Join author Greggor Mattson and interlocutor Hugh Ryan for a conversation about the past, present, and future of gay bars and LGBTQ+ spaces. Mattson’s new book WHO NEEDS GAY BARS? reports on more than 300 gay bar visits in 39 states and conversations with bar owners and bartenders, drag queens and DJs (Redwood Press May 2023). Samantha Allen, author of Real, Queer America, describes WHO NEEDS GAY BARS? as: “Breathtakingly intimate and yet vast in scope, this passion project balances sharp insights with the kind of lived-in details that make you want to pull up a stool and stay a while.” After a conversation and Q&A, the author will sign copies for purchase at the event.

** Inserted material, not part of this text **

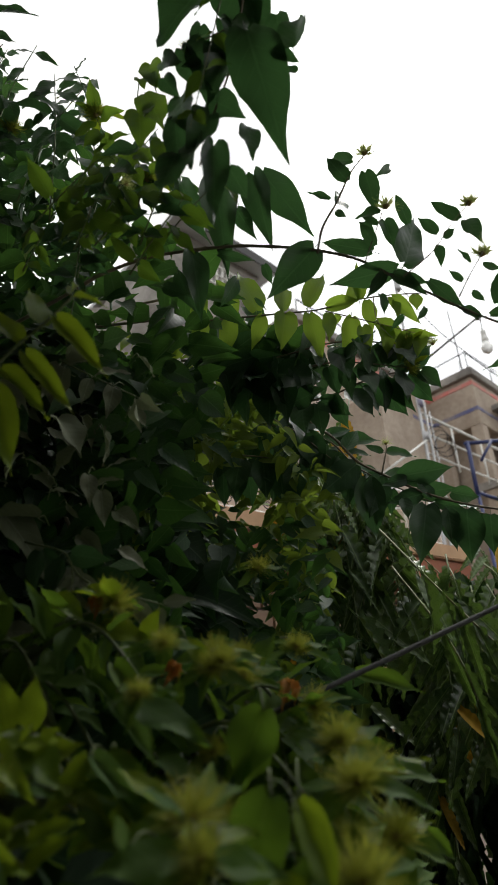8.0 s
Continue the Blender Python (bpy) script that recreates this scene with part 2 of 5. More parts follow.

Copies of WHO NEEDS GAY BARS? will be available at the Bureau. To reserve a copy, please write to us at email@example.com.
Thank you for supporting the Bureau by purchasing books from us!
This event will take place in person at the Bureau of General Services—Queer Division, on the second floor (room 210) of The LGBT Community Center, 208 W. 13th St., NYC, 10011.
Registration is not required. Seating is first come, first served.
Also live-streaming at YouTube.com/@bgsqd
Suggested donation $10 to benefit the Bureau’s work.
All are welcome to attend, with or without donation.
We will pass a bag for donations at the start of the event, but we can also take credit card donations at the register or on Venmo @bgsqd.
Greggor Mattson is Professor of Sociology and Chair of the Department at Oberlin College & Conservatory where he teaches courses on sexuality, cities, law, and nightlife. He has been gay since 1974, has conducted research in gay bars since 1999, and has published on them in such venues as Slate, Literary Hub, Urban Studies, and Gender, Place, and Culture. He grew up in small-town Washington and lives in small-town Ohio, and tweets @greggormattson.
Hugh Ryan is a writer and curator, and most recently, the author of The Women’s House of Detention: A Queer History of a Forgotten Prison, which won the American Library Association’s Stonewall Book Award for Nonfiction and the W.A. Percy Foundation’s William Johansson Award. His first book, When Brooklyn Was Queer, won a New York City Book Award, was a New York Times Editors’ Choice, and was a finalist for the Randy Shilts and Lambda Literary Awards. He has been honored with the Allan Bérubé Prize from the American Historical Association, multiple grants from the New York Foundation for the Arts, the Duberman Fellowship at the New York Public Library, and residencies at Yaddo and Watermill. He teaches in the MFA Program at Bennington College.